Ce ne sont pas ces nuits-là. Ces vénéneuses nuits parisiennes où se croisent ce qu’il faut de gens importants, arty, bohème. Ces nuits racontées mille fois et qui le seront mille fois encore dans les livres de celles et ceux qui comptent. Ce sont les autres nuits. Les miennes.

Ces nuits de parkings et de sous-sols. De pied sur la piste et d’oeil sur la montre. 
Ces nuits sans alcool, sans audace et où demeure l’impression de n’être pas à sa place, ni dans le bon tempo. 

Dehors, c’est Lisbonne, Cannes ou Rungis. Dedans les autres dansent, les autres chantent, les autres boivent. Les autres me parlent, « t’écris quoi ? » 

Mes nuits ne sont pas la nuit, juste l’extinction du jour et sa continuité. Travailler, observer, noter, s’isoler, rédiger, s’exfiltrer.

S’exfiltrer c’est la première pensée, toujours. Avant que ça ne commence, avant même d’y être. Visualiser l’étape d’après : rentrer. Et toutes les images qui vont avec, le trottoir mal éclairé, le ticket de stationnement, la bretelle d’autoroute. Quand tu conduis, tu te gères. Jusqu’à quelle heure est-ce que je serai lucide ? Avoir assez mangé avant. Ne pas être écrasée de fatigue dans une ligne droite de l’A6.
Parfois, la ligne droite va jusqu’à Ibiza.

JUILLET 2005 - « F*** me I’m famous »

« Le deal, c’est de faire l’aller-retour sans dormir. Tu pars avec eux ce soir, vous passez la nuit au Pacha et vous reprenez l’avion dans la foulée. » J’ai le droit de dire non. J’ai 24 ans, pas d’enfant, un CDD, je dis oui.

Dans l’avion je ne discute pas avec les Guetta, ils sont déjà sur place, mais avec Mickaël et Mickaël. Ils ont remporté un concours sur NRJ. Ce « Bastille Day » dans la plus grosse boîte d’Ibiza est lourd d’enjeux pour eux aussi. 

Mickaël 1 est pâtissier, veut percer comme mannequin, glisser son book à Jean-Paul Gaultier. 
Mickaël 2 est manutentionnaire dans un hypermarché, s’inquiète de ne pas être « trop sur les rotules » pour retourner bosser samedi.
Je me sens proche de Mickaël 2. 

Il me suffit de trois minutes dans le Pacha Club pour les perdre de vue.

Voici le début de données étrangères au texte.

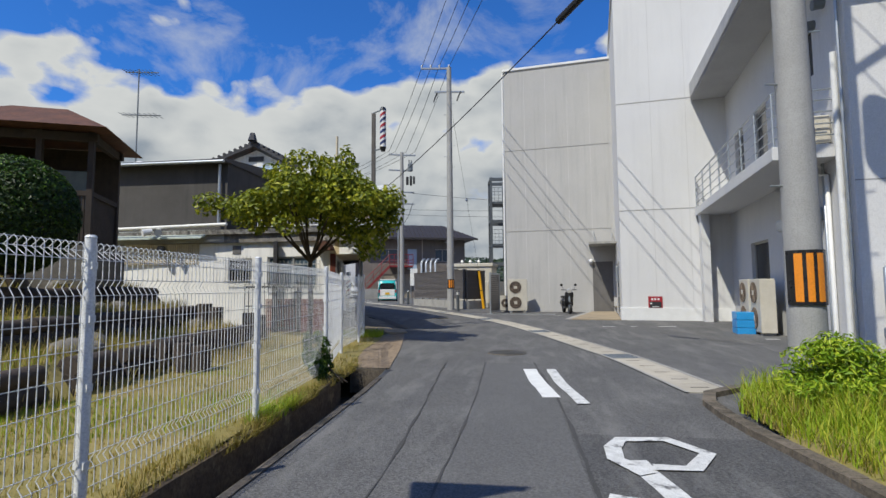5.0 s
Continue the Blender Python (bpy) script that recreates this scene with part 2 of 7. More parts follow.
white_mat = M("white_paint", (0.80, 0.80, 0.79), (0.72, 0.72, 0.71), 0.5, scale=4, bump=0.04)
cream_metal = M("cream_metal", (0.62, 0.58, 0.49), (0.54, 0.50, 0.42), 0.5, scale=3, bump=0.03, streak=0.2)
ac_grille = M("fan_grille", (0.30, 0.22, 0.16), (0.20, 0.15, 0.11), 0.6, scale=6)
fan_dark = M("fan_dark", (0.10, 0.075, 0.06), (0.06, 0.05, 0.04), 0.7)
louvre_mat = M("brown_louvre", (0.19, 0.17, 0.155), (0.155, 0.14, 0.13), 0.5, 0.2, scale=4, bump=0.04, vary=0.08)
blue_plastic = M("blue_plastic", (0.03, 0.33, 0.72), (0.02, 0.26, 0.6), 0.4, bump=0.02)
grass_soil = M("lawn_soil", (0.22, 0.195, 0.05), (0.31, 0.24, 0.09), 0.95, scale=0.8, bump=0.8, bscale=40, stain=(0.38, 0.28, 0.13), stain_at=0.58)
earth = M("earth", (0.19, 0.135, 0.075), (0.09, 0.064, 0.038), 0.95, scale=5, bump=1.0, bscale=30, stain=(0.33, 0.25, 0.14), stain_at=0.58, speck=0.55)
gravel_earth = M("gravelly_earth", (0.38, 0.285, 0.19), (0.22, 0.16, 0.105), 0.95, scale=5, bump=1.0, bscale=32, speck=0.5)
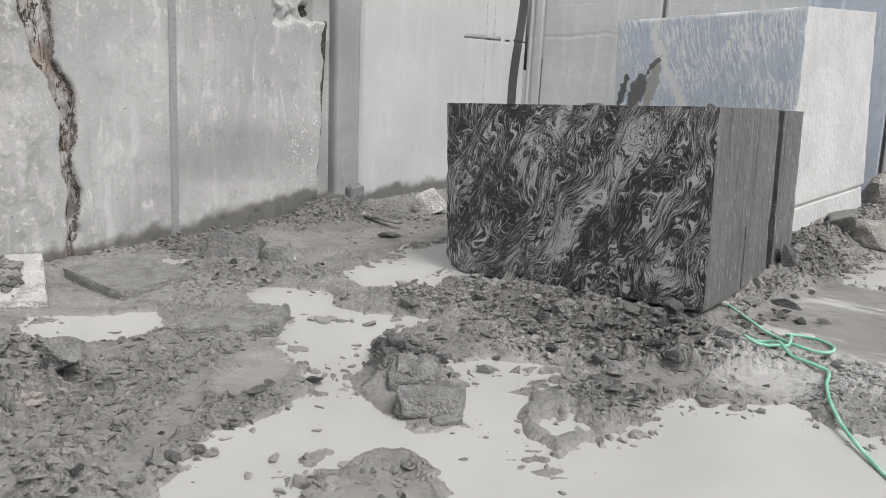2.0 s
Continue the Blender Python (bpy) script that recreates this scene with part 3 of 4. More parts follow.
def ground_height(x, y):
    x, y = np.asarray(x, float), np.asarray(y, float)
    wx, wy = x + 0.06 * fbm(x, y, 3.2, 3, 3) + 0.022 * fbm(x, y, 14, 3, 5, 0.6), y + 0.09 * fbm(x, y, 3.0, 3, 8) + 0.03 * fbm(x, y, 13, 3, 9, 0.6)
    h = -0.036 + 0.013 * fbm(x, y, 1.1, 3, 11)
    soft = np.zeros_like(x)
    for cx, cy, a, b, turn in SMOOTH:
        soft = np.maximum(soft, blob(wx, wy, cx, cy, a * 1.2, b * 1.2, turn))
    soft = step(0.3, 0.7, soft)
    for cx, cy, a, b, turn, up in HEAPS:
        h = h + up * blob(wx, wy, cx, cy, a, b, turn)
    h = h - 0.012 * np.exp(-np.clip(wall_distance(wx, wy, LEFT, (-9, 1.9)), 0, 9) / 0.35)
    for wall, ends, up in ((PALE, (-0.3, 3.2), 0.05), (BACK, (0, 12), 0.1)):
        h = h + up * np.exp(-np.clip(wall_distance(wx, wy, wall, ends), 0, 9) / 0.16)
    pool = pool_distance(wx, wy) - 0.025 + 0.035 * fbm(x, y, 6.5, 4, 97, 0.7)
    rubble = np.zeros_like(x)
    for cx, cy, a, b, turn, share in CHIPS:
        rubble = np.maximum(rubble, share * step(0.15, 0.7, blob(wx, wy, cx, cy, a * 1.2, b * 1.2, turn)))
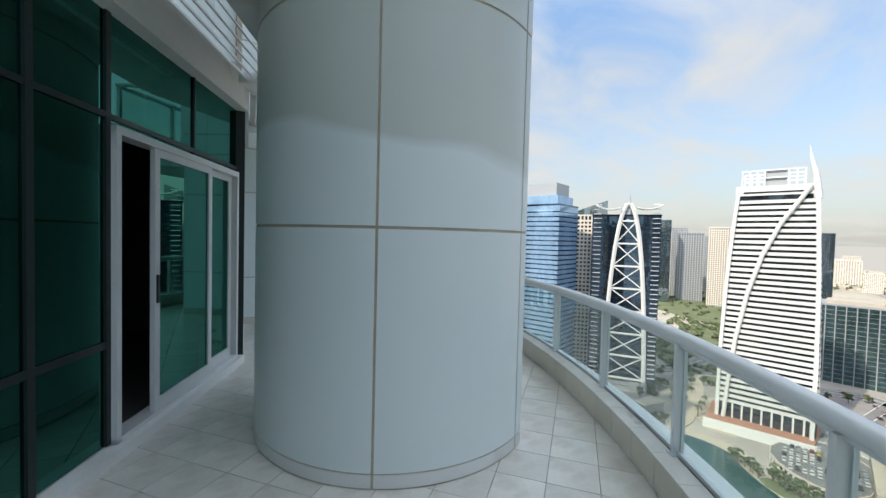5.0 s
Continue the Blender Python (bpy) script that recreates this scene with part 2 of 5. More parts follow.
def clear_glass(name, tint, gloss=0.04, frost=0.0, spread=0.0, sheen=(1, 1, 1), blur=0.0):
    """A pane: what passes through is tinted, what glances off is a mirror image; frosted panes scatter."""
    m = bpy.data.materials.new(name)
    m.use_nodes = True
    nt = m.node_tree
    nd = nt.nodes
    nd.remove(nd["Principled BSDF"])
    out = nd["Material Output"]
    tr, gl, mx = nd.new("ShaderNodeBsdfTransparent"), nd.new("ShaderNodeBsdfGlossy"), nd.new("ShaderNodeMixShader")
    lw, pw, fr = nd.new("ShaderNodeLayerWeight"), nd.new("ShaderNodeMath"), nd.new("ShaderNodeMapRange")
    lw.inputs[0].default_value, pw.operation, pw.inputs[1].default_value = 0.5, "POWER", 4.0
    nt.links.new(lw.outputs["Facing"], pw.inputs[0])
    nt.links.new(pw.outputs[0], fr.inputs["Value"])
    fr.inputs["To Min"].default_value, fr.inputs["To Max"].default_value = gloss, 0.9
    gl.inputs["Color"].default_value = (*sheen, 1)
    tr.inputs[0].default_value = (*tint, 1)
    gl.inputs["Roughness"].default_value = spread
    body = tr.outputs[0]
    if frost:
        tl, df, a, b = nd.new("ShaderNodeBsdfTranslucent"), nd.new("ShaderNodeBsdfDiffuse"), nd.new("ShaderNodeMixShader"), nd.new("ShaderNodeMixShader")
        nz, tc, mr = nd.new("ShaderNodeTexNoise"), nd.new("ShaderNodeTexCoord"), nd.new("ShaderNodeMapRange")
        mp = nd.new("ShaderNodeMapping")
        mp.inputs["Scale"].default_value = (5, 5, 0.5)
        nz.inputs["Scale"].default_value, nz.inputs["Detail"].default_value = 2.0, 6
        nt.links.new(tc.outputs["Object"], mp.inputs[0])
        nt.links.new(mp.outputs[0], nz.inputs["Vector"])
        nt.links.new(nz.outputs[0], mr.inputs["Value"])
        mr.inputs["From Min"].default_value, mr.inputs["From Max"].default_value = 0.3, 0.7
        mr.inputs["To Min"].default_value, mr.inputs["To Max"].default_value = frost - 0.06, min(frost + 0.06, 0.98)
        tl.inputs[0].default_value = df.inputs[0].default_value = (*tint, 1)
        tr.inputs[0].default_value = (0.35, 0.42, 0.40, 1)
        a.inputs[0].default_value = 0.2
        nt.links.new(tl.outputs[0], a.inputs[1])
        nt.links.new(df.outputs[0], a.inputs[2])
        nt.links.new(mr.outputs[0], b.inputs[0])
        if blur:
            tr = nd.new("ShaderNodeBsdfRefraction")
            tr.inputs["Color"].default_value = (*tint, 1)
            tr.inputs["Roughness"].default_value, tr.inputs["IOR"].default_value = blur, 1.03
        nt.links.new(tr.outputs[0], b.inputs[1])
        nt.links.new(a.outputs[0], b.inputs[2])
        body = b.outputs[0]
    nt.links.new(fr.outputs[0], mx.inputs[0])
    nt.links.new(body, mx.inputs[1])
    nt.links.new(gl.outputs[0], mx.inputs[2])
    nt.links.new(mx.outputs[0], out.inputs[0])
    return m


PANEL = mat("white_composite_panel", (0.83, 0.90, 0.905), 0.35, vary=0.03, scale=0.8, fine=120, bump=0.02, rand=0.015)


def grey_above(m, low, dark, slope):
    """The cladding is greyer above an uneven edge."""
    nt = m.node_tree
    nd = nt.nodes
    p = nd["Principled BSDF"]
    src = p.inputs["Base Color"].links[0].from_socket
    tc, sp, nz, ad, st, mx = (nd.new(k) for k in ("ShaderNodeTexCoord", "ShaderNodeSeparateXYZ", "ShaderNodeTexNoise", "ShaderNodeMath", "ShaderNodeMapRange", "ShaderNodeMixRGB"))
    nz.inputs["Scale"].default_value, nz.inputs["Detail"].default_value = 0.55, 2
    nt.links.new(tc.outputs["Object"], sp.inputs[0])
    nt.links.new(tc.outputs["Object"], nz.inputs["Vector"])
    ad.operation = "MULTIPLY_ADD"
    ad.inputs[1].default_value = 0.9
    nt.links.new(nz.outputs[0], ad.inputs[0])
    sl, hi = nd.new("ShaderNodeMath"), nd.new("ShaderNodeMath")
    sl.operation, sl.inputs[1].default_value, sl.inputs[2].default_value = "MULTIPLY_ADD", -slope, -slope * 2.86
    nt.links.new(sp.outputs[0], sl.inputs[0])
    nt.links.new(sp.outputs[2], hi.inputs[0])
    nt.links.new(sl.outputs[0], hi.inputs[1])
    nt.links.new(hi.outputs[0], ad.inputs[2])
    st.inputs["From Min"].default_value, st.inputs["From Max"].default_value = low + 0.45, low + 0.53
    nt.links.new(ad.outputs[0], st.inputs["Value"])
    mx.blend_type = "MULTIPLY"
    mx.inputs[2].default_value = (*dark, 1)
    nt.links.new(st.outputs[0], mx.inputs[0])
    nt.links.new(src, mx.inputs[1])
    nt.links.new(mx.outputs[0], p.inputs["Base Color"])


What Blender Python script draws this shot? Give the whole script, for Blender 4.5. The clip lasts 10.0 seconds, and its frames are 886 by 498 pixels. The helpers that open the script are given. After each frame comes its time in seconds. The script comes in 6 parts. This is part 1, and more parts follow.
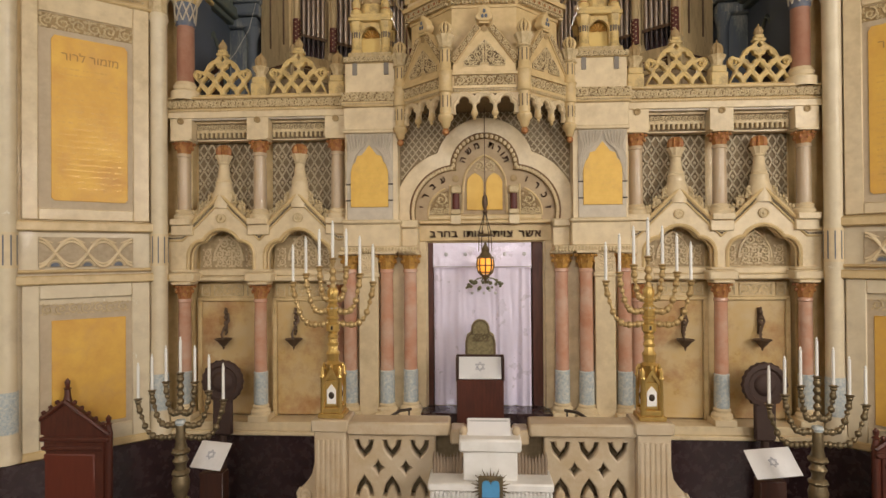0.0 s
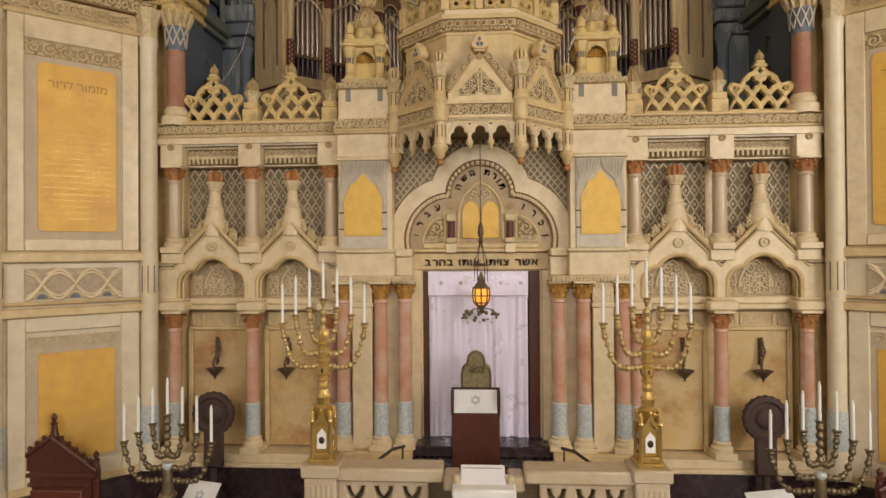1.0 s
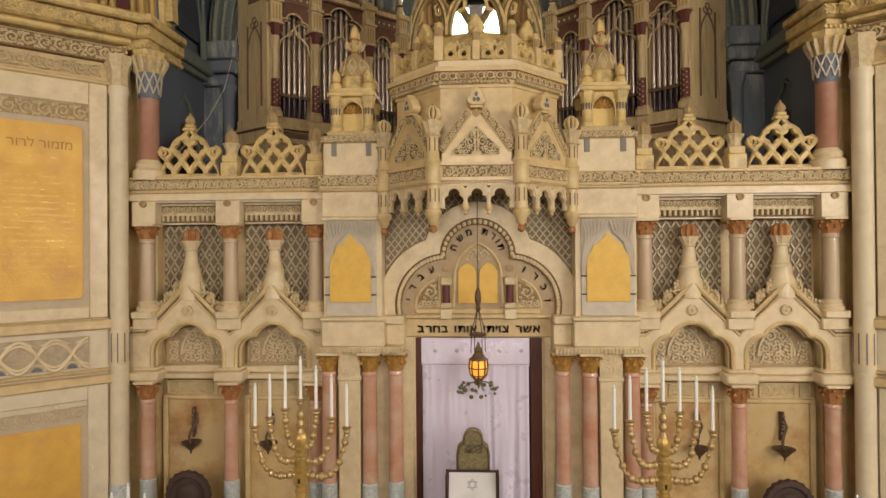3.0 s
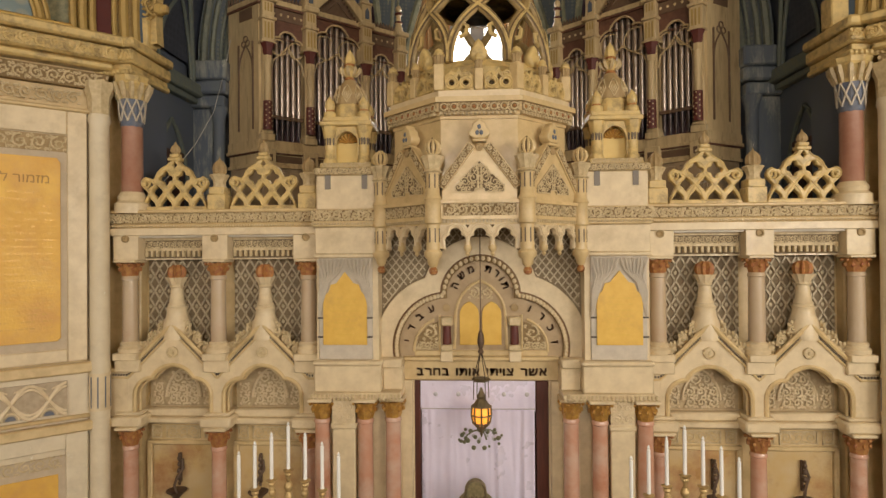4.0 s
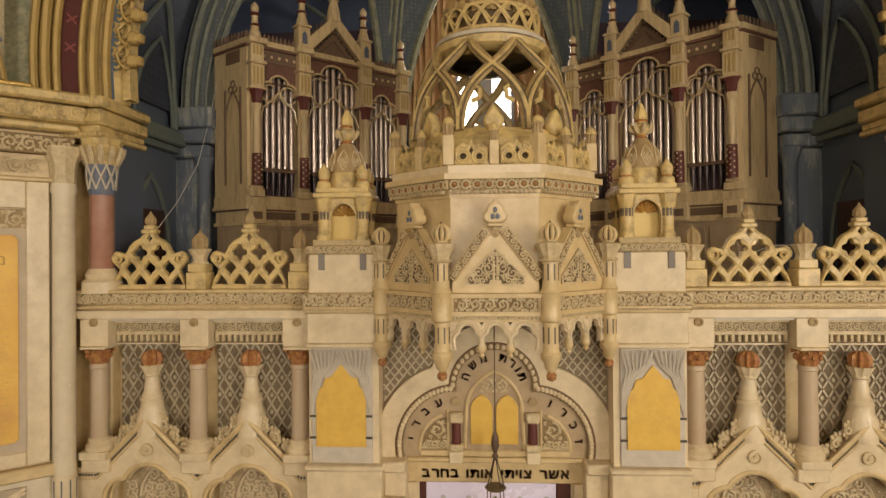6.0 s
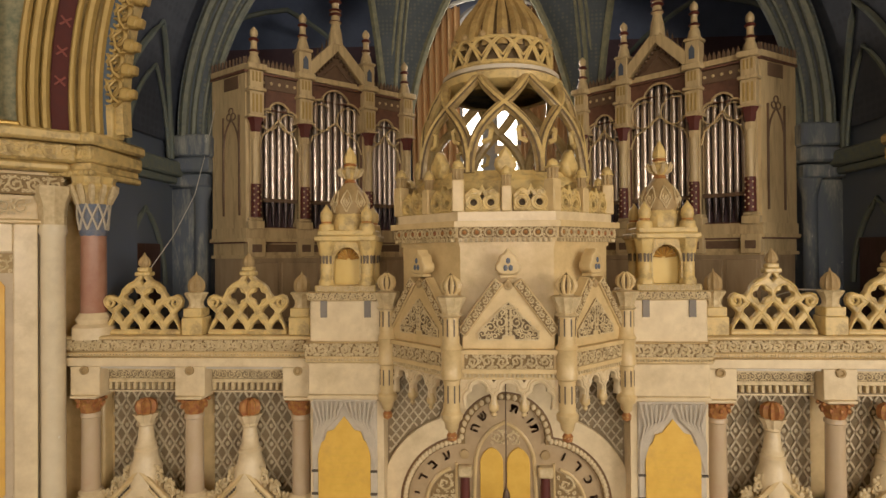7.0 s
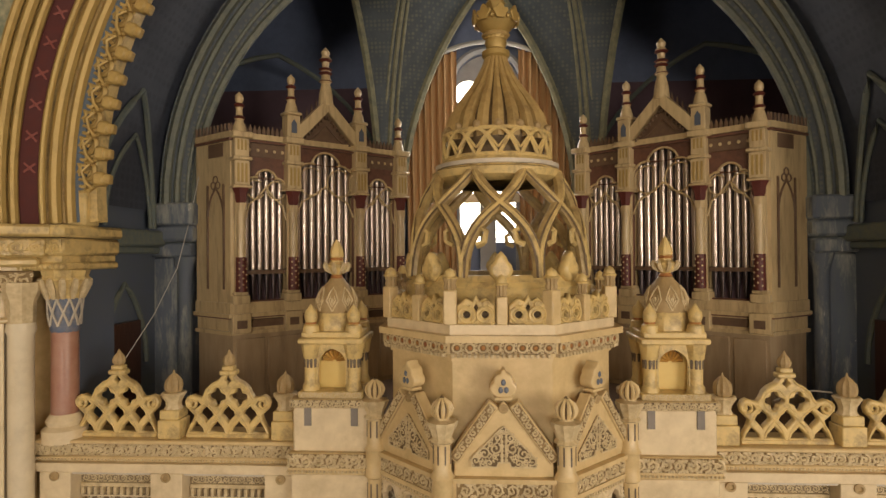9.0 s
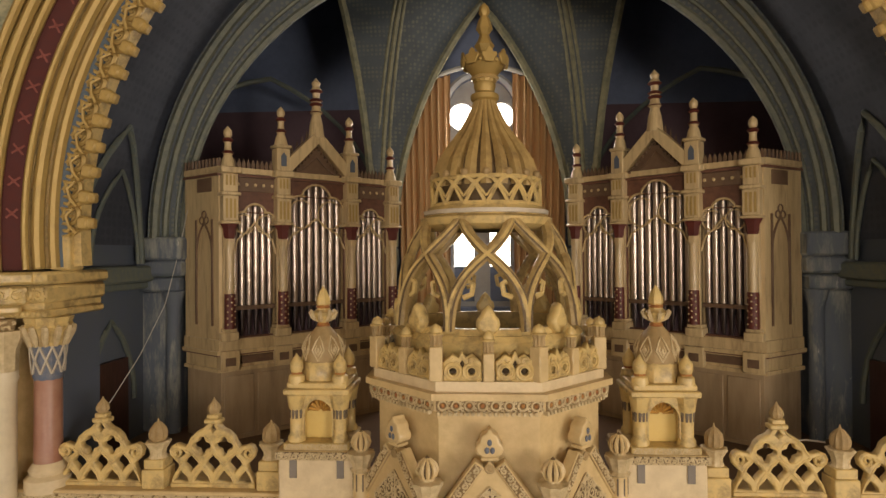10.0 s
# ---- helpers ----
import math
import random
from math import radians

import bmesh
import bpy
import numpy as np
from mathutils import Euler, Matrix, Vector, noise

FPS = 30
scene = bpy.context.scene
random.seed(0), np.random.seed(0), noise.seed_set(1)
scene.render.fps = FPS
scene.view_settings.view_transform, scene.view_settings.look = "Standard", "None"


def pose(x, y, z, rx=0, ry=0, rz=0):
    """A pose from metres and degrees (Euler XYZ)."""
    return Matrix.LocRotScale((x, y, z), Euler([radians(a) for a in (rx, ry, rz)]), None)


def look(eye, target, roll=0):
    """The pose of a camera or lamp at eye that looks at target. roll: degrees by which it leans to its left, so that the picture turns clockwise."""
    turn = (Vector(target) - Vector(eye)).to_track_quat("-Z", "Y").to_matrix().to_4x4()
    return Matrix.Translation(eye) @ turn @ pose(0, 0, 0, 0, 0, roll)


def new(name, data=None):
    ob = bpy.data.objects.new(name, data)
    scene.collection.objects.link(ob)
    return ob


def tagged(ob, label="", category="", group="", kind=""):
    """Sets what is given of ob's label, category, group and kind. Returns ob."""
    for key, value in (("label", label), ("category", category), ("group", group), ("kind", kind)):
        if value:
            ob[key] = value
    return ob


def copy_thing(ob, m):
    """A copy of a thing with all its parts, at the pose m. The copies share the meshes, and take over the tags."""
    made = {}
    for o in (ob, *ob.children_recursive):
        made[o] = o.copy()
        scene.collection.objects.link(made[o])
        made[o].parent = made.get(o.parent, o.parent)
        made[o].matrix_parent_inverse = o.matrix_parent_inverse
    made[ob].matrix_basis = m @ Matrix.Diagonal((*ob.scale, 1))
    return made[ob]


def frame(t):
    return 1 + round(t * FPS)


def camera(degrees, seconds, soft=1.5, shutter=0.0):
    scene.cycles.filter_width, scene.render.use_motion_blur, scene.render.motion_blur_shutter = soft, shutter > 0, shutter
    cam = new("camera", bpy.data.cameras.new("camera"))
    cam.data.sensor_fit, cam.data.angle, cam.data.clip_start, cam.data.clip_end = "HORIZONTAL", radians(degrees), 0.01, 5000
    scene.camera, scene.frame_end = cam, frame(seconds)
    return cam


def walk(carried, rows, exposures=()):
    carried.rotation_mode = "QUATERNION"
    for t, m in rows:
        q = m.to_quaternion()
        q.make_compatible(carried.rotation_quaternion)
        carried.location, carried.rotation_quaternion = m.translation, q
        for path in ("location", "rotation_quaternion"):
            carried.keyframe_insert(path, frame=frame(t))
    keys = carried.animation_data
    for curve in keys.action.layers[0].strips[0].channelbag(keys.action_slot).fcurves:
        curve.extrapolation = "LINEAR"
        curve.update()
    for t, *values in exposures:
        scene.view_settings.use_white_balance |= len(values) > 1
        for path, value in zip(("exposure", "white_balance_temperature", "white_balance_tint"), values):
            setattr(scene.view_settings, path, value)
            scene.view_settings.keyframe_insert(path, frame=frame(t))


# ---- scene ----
# The camera: a slow climb towards the ark, looking level.
cam = camera(73.8, 10.0)
METRES, EYE, TILT, LEAN, TURN = 6.3, 3.4, 0.4, 0.4, 3.4
ROWS = [
    (0.0, 0.0, 0.0000, 0.0, 0.0, 0.0, -0.0),
    (0.5, 0.0067, 0.0106, 0.0334, 0.01, 0.0, 0.0),
    (1.0, 0.0111, 0.0258, 0.0688, -0.02, -0.01, 0.0),
    (1.5, 0.0157, 0.0456, 0.1042, -0.01, -0.02, 0.01),
    (2.0, 0.0197, 0.0698, 0.1396, -0.01, -0.03, 0.03),
    (2.5, 0.0235, 0.0990, 0.1754, 0.01, -0.01, 0.03),
    (4.0, 0.023, 0.2078, 0.2898, -0.01, 0.05, 0.06),
    (4.5, 0.021, 0.2464, 0.3311, -0.0, 0.02, 0.07),
    (5.0, 0.0172, 0.2833, 0.3712, 0.0, 0.07, 0.07),
    (5.5, 0.0121, 0.3170, 0.41, -0.0, 0.06, 0.07),
    (7.0, -0.008, 0.3984, 0.5262, -0.05, 0.03, 0.04),
    (7.5, -0.0156, 0.4185, 0.5686, -0.05, 0.04, 0.04),
    (8.0, -0.0144, 0.4353, 0.6083, -0.05, 0.07, 0.02),
    (8.5, -0.0046, 0.4486, 0.6484, -0.03, 0.07, 0.02),
    (9.0, 0.0053, 0.4590, 0.6896, -0.03, 0.1, -0.0),
    (9.5, 0.0153, 0.4667, 0.73, -0.03, 0.11, 0.01),
    (10.0, 0.0252, 0.4721, 0.7673, -0.03, 0.1, 0.0),
]
walk(cam, [(t, pose(-0.106, -9.0, EYE, TILT, LEAN, TURN) @ pose(METRES * x, METRES * y, METRES * z, 90 + pitch, roll, yaw)) for t, x, y, z, yaw, pitch, roll in ROWS],
     exposures=[(0.0, -0.2, 6350, 11), (5.0, -0.21, 6700, 11), (10.0, -0.25, 6900, 14)])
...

Des gens sont en slip. Dans une coupe de champagne géante, une danseuse ondule seins nus. Sur la piste, un septuagénaire androgyne chaloupe en mules et bikini dorés. Je joue des coudes jusqu’à l’étage entre des types bodybuildés, des bimbos pailletées, des vieilles liftées, et des gens comme moi qui ne savaient pas quoi mettre.